The reason the fuel subsidies have provoked so much anger is partly because they were badly communicated to the Yemeni public, Greenfield told IBTimes UK.
This was an absolute disaster in terms of the way subsidy reform was rolled out. Despite lots of good planning and thoughtful communication plans that had been developed by external and international experts, the government was unwilling to put in place the kind of campaign that would be necessary to bring the public on board," she said.
"No connection was made publicly in a communications strategy that 'additional assistance is going to come to you, this is why we need to lift the subsidy' – it was an unmitigated disaster in terms of the way it was rolled out," she added.
Well Armed and Backed by Iran
Yemen has been awash with weapons for years. The Houthis are by no means the only non-government group that is armed and willing to fight for its political aims.
The coastal country is a haven for al-Qaeda in the Arabian Peninsula (AQAP,) a group that is primarily engaged in battles with Yemeni government security forces, while posing a threat to US interests in the region.
Moreover, many tribes across the country are also well-armed and readily use their weapons in inter-tribal fighting or to attack government forces they feel have overstepped the line.
The Houthis pose a major threat to the government because national security forces are engaged in multi-front battles elsewhere.
The movement "is well armed and well trained and they do essentially out match the government troops that have been dedicated to this fight," Greenfield told IBTimes UK.
A steady stream of funding and weapons from Iran is thought to be behind the Houthis' recent military successes, according to analysts.
Supporting the Houthis would be attractive for Tehran because it poses an additional threat next-door to its arch-rival Saudi Arabia.
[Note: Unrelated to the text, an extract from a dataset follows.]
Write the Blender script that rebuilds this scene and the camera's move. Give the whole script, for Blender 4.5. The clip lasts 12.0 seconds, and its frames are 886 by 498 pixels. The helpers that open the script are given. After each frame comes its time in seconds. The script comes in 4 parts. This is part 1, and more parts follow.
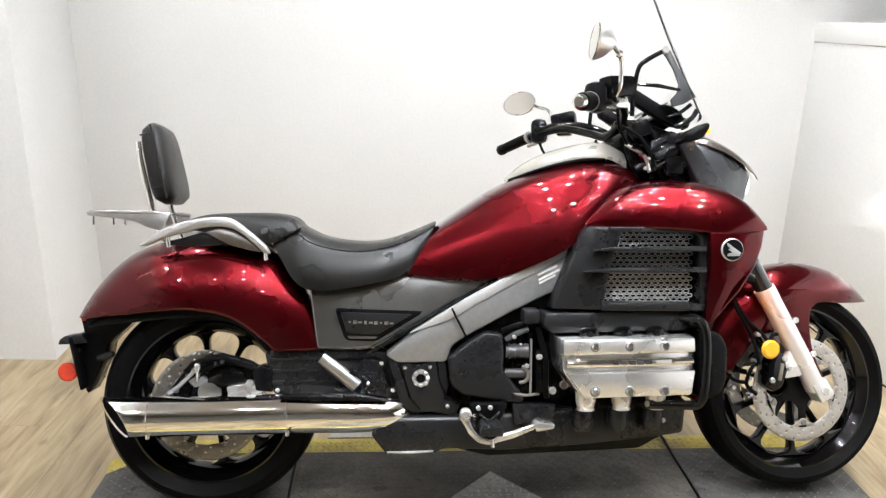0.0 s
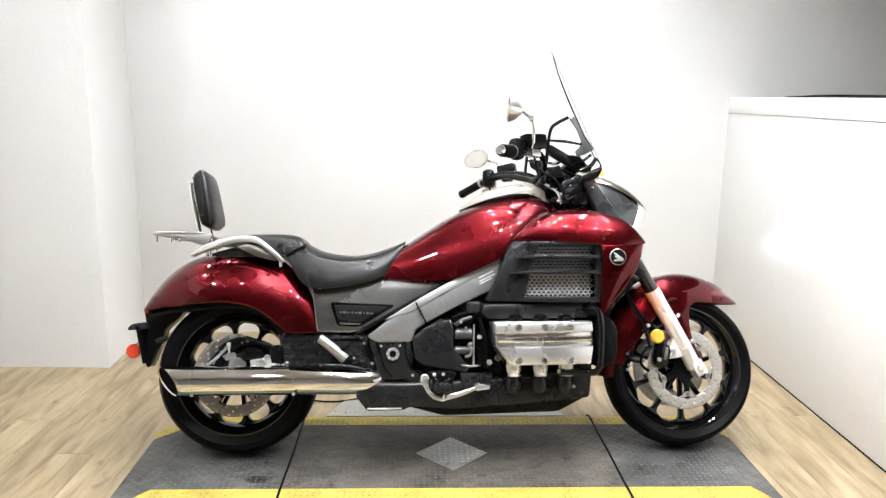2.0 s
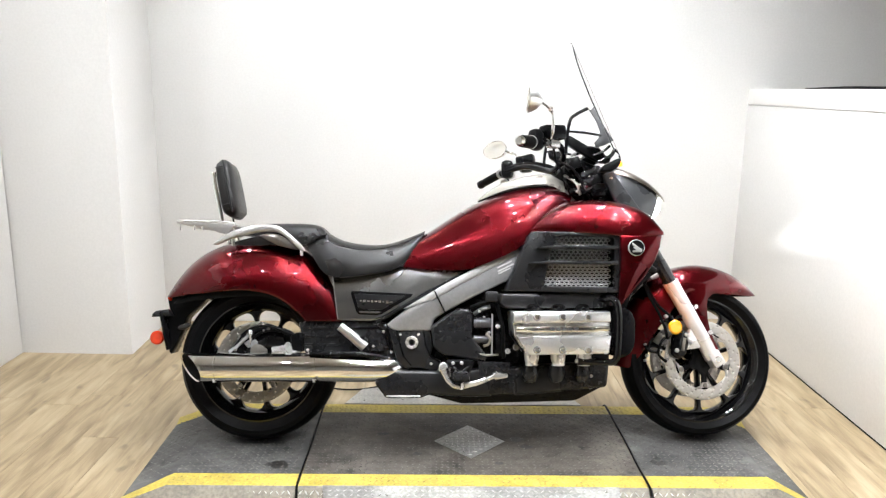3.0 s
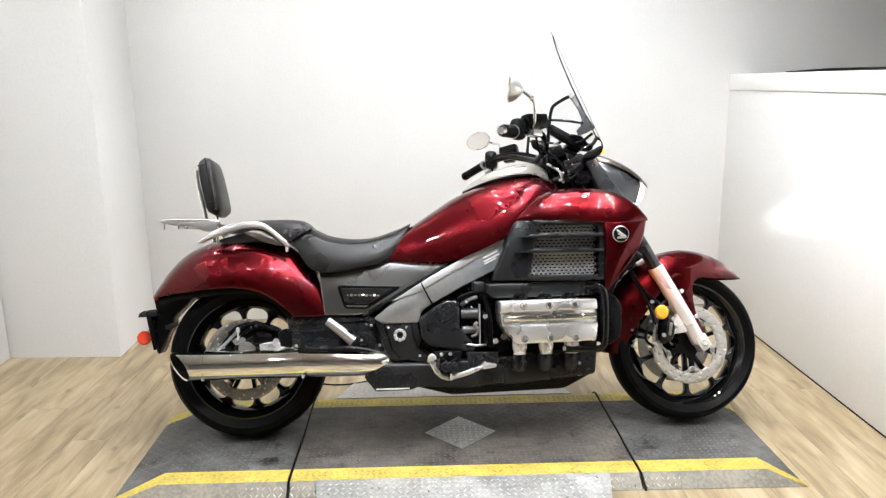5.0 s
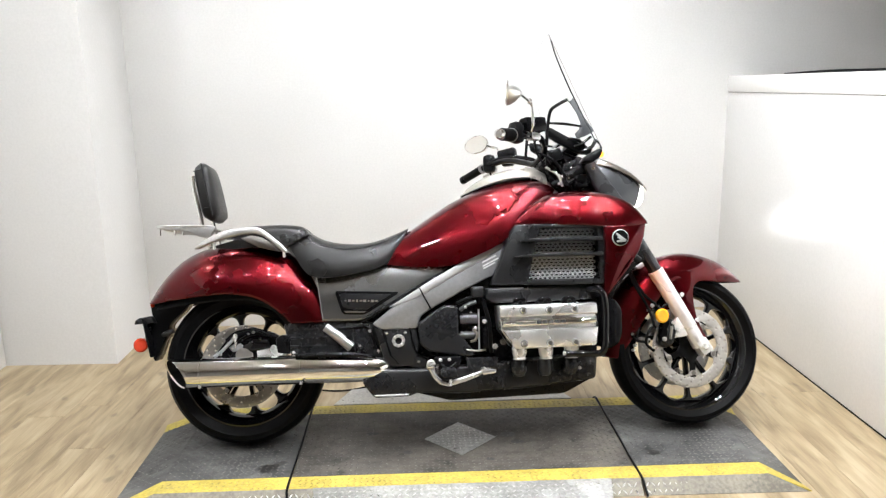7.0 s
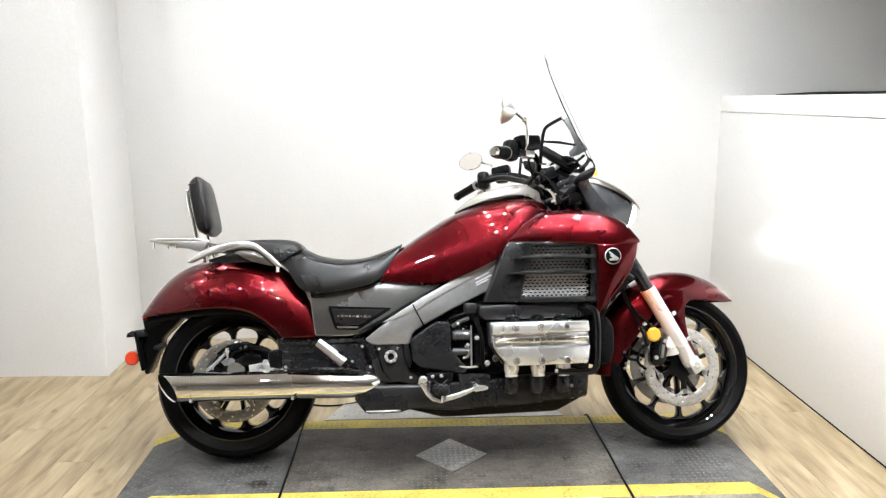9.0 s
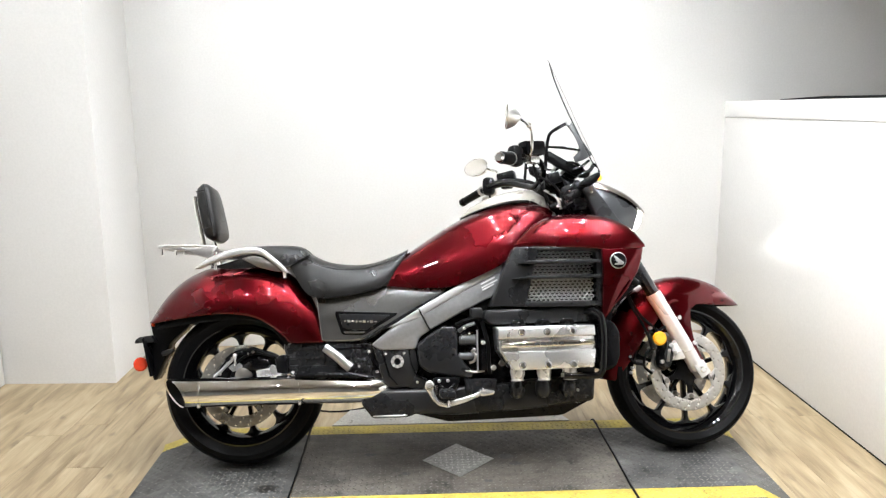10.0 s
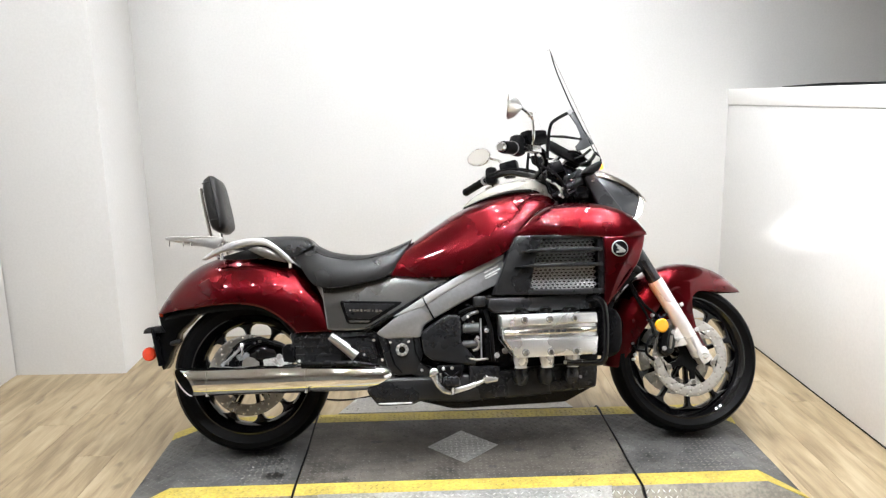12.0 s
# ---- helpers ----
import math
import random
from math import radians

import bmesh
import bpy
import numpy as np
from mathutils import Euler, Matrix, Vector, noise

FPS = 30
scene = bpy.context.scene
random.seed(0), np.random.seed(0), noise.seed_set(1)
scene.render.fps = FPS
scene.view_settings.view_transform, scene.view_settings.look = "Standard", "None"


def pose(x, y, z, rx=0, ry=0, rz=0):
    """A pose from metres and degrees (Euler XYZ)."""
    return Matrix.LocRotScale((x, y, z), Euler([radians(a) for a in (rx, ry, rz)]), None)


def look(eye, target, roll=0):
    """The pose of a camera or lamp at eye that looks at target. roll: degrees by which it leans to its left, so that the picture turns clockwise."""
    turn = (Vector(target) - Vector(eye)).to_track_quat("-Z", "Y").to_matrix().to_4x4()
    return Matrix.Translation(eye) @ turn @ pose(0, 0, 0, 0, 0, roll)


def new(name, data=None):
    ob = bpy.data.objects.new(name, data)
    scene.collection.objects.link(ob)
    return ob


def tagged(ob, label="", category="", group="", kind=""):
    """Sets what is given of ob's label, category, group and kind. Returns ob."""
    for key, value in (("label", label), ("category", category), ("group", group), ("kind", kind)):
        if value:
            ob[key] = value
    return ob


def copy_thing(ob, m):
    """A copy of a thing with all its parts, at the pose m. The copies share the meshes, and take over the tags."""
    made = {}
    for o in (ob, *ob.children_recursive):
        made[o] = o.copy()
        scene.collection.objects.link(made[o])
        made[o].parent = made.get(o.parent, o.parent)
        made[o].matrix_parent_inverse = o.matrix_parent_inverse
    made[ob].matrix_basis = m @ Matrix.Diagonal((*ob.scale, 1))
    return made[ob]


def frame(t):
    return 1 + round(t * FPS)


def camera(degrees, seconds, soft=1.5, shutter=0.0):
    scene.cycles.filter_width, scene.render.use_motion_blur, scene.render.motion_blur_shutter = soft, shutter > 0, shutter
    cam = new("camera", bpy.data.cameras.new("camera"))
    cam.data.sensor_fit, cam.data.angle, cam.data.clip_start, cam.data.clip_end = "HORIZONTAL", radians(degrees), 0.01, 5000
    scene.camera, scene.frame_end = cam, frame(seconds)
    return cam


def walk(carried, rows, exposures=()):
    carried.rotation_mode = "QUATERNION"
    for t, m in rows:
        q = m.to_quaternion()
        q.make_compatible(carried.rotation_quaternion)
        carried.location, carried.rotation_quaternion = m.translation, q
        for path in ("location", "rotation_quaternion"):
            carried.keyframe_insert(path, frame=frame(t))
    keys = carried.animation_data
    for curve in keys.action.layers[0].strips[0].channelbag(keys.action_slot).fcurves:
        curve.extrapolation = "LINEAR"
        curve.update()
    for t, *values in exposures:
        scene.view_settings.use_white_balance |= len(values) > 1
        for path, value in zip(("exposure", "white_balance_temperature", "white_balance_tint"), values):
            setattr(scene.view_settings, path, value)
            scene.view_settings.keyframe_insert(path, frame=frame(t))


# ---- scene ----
cam = camera(61.41, 12.0, soft=1.3)
PATH = [
    (0, look((0.4612, -1.8767, 1.3523), (0.6218, 0.0244, 0.7522), 1.24)),
    (0.2, look((0.4740, -2.0204, 1.3446), (0.6027, -0.1298, 0.7049), 0.78)),
    (0.3, look((0.4821, -2.0900, 1.3396), (0.5923, -0.1950, 0.7096), 1.17)),
    (0.5, look((0.4746, -2.2223, 1.3357), (0.5762, -0.2990, 0.7966), 0.58)),
    (0.7, look((0.4480, -2.3466, 1.3393), (0.6148, -0.4240, 0.8139), 1.66)),
    (0.8, look((0.4269, -2.4100, 1.3449), (0.6166, -0.4859, 0.8332), 1.96)),
    (1, look((0.3977, -2.5135, 1.3535), (0.5657, -0.5720, 0.9036), 1.87)),
    (1.2, look((0.4034, -2.5848, 1.3601), (0.5549, -0.6325, 0.9535), 0.35)),
    (1.3, look((0.4196, -2.6102, 1.3620), (0.5523, -0.6554, 0.9602), 0.35)),
    (1.5, look((0.4630, -2.6426, 1.3627), (0.5590, -0.6855, 0.9617), 1.44)),
    (1.7, look((0.5101, -2.6518, 1.3558), (0.6265, -0.6948, 0.9601), 1.09)),
    (1.8, look((0.5373, -2.6549, 1.3511), (0.6801, -0.7002, 0.9526), 1.46)),
    (2, look((0.5726, -2.6612, 1.3437), (0.6988, -0.7066, 0.9395), 0.80)),
    (2.2, look((0.5777, -2.6680, 1.3418), (0.6893, -0.7119, 0.9402), 1.05)),
    (2.5, look((0.5633, -2.6797, 1.3426), (0.6493, -0.7221, 0.9421), 0.94)),
    (2.7, look((0.5598, -2.6822, 1.3413), (0.6615, -0.7273, 0.9315), 1.00)),
    (3, look((0.5569, -2.6851, 1.3396), (0.6426, -0.7327, 0.9144), 0.89)),
    (3.2, look((0.5581, -2.6843, 1.3380), (0.6436, -0.7348, 0.8998), 0.72)),
    (4.8, look((0.5711, -2.6911, 1.3287), (0.6767, -0.7411, 0.8973), -0.68)),
    (5, look((0.5730, -2.6914, 1.3277), (0.6855, -0.7431, 0.8899), -0.59)),
    (5.2, look((0.5750, -2.6908, 1.3279), (0.6844, -0.7411, 0.8960), -0.67)),
    (5.5, look((0.5774, -2.6908, 1.3298), (0.6861, -0.7411, 0.8975), -0.83)),
    (5.7, look((0.5789, -2.6908, 1.3292), (0.6831, -0.7391, 0.9051), -1.00)),
    (6, look((0.5794, -2.6879, 1.3276), (0.6919, -0.7364, 0.9043), -1.17)),
    (6.2, look((0.5780, -2.6828, 1.3269), (0.6838, -0.7313, 0.9022), -1.29)),
    (6.5, look((0.5760, -2.6746, 1.3260), (0.6865, -0.7240, 0.8980), -0.90)),
    (6.7, look((0.5756, -2.6728, 1.3267), (0.6906, -0.7228, 0.8976), -0.95)),
    (8.3, look((0.5713, -2.6603, 1.3325), (0.6909, -0.7068, 0.9208), -0.39)),
    (8.5, look((0.5707, -2.6640, 1.3348), (0.6691, -0.7075, 0.9317), -0.47)),
    (8.7, look((0.5722, -2.6691, 1.3373), (0.6758, -0.7105, 0.9457), -0.03)),
    (9, look((0.5761, -2.6764, 1.3399), (0.7098, -0.7201, 0.9462), -0.15)),
    (9.2, look((0.5745, -2.6791, 1.3402), (0.6991, -0.7224, 0.9456), -0.08)),
    (9.5, look((0.5707, -2.6828, 1.3385), (0.6961, -0.7242, 0.9535), -0.16)),
    (9.7, look((0.5708, -2.6869, 1.3355), (0.6935, -0.7267, 0.9581), -0.25)),
    (10, look((0.5724, -2.6935, 1.3313), (0.6927, -0.7320, 0.9597), -0.49)),
    (10.2, look((0.5755, -2.6946, 1.3321), (0.6946, -0.7348, 0.9513), -0.33)),
    (10.5, look((0.5798, -2.6980, 1.3351), (0.7000, -0.7395, 0.9481), -0.53)),
    (10.7, look((0.5815, -2.7014, 1.3347), (0.7018, -0.7436, 0.9439), -0.70)),
    (11, look((0.5827, -2.7063, 1.3336), (0.6935, -0.7478, 0.9438), -0.71)),
    (11.2, look((0.5811, -2.7090, 1.3325), (0.6853, -0.7498, 0.9441), -0.71)),
    (11.5, look((0.5783, -2.7134, 1.3315), (0.6842, -0.7540, 0.9451), -0.82)),
    (11.7, look((0.5797, -2.7180, 1.3320), (0.6850, -0.7586, 0.9450), -0.64)),
    (12, look((0.5823, -2.7235, 1.3326), (0.6848, -0.7658, 0.9361), -1.03)),
]
walk(cam, PATH, [(0, -0.02, 6350, 9), (1, 0.10, 6350, 9), (3, 0.08, 6350, 9), (5, -0.06, 6350, 9), (6.5, -0.05, 6350, 9), (8.5, 0.08, 6350, 8), (10, 0.06, 6350, 8), (11, 0.0, 6350, 9), (12, -0.06, 6350, 9)])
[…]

It is another front in the new cold war between the two biggest regional Muslim powers and has introduced a sectarian framework to Yemeni politics.
It is difficult to pinpoint when (and to what extent) Iran began supporting the group but a strict interpretation of Shia Islam is not at the roots of the Houthi movement.
However, it is possible that the movement could shift its goals to become more ideologically aligned with its financial backers should it ever assume political power in the country.
"This sort of Sunni-Shia split that you see in places like Iraq and elsewhere that has been indigenously an issue for decades does not exist in Yemen. This is a sort of fabricated, manufactured sectarianism that really emerges from this Iranian Saudi Cold War," Greenfield said.
What the Houthis Want
While the movement is outwardly rallying support among aggrieved Yemenis, their track record throughout Yemen's political transition offers some clues as to their next move.
In the wake of the massive street protests that toppled former President Saleh, the country entered into a national dialogue process that was followed by the introduction of a transitional government.
The former rag-tag militia was legitimised through their participation in the process and they made an effort to down arms for the duration. The group only embarked on military campaigns to seize territory when they felt they were being frozen out of the political process.
While their current campaign reflects their deep frustration with what they see as an inept and exclusive government, it also draws on general anger with the so-called political transition in the country.
But, for the Houthis to secure themselves a place at the table in Yemen's long-term political future, they will have to down their arms at some point.
The nature of the current crisis and the way in which it plays out could define the group's future as either an open political player, or a militant group operating in the shadows.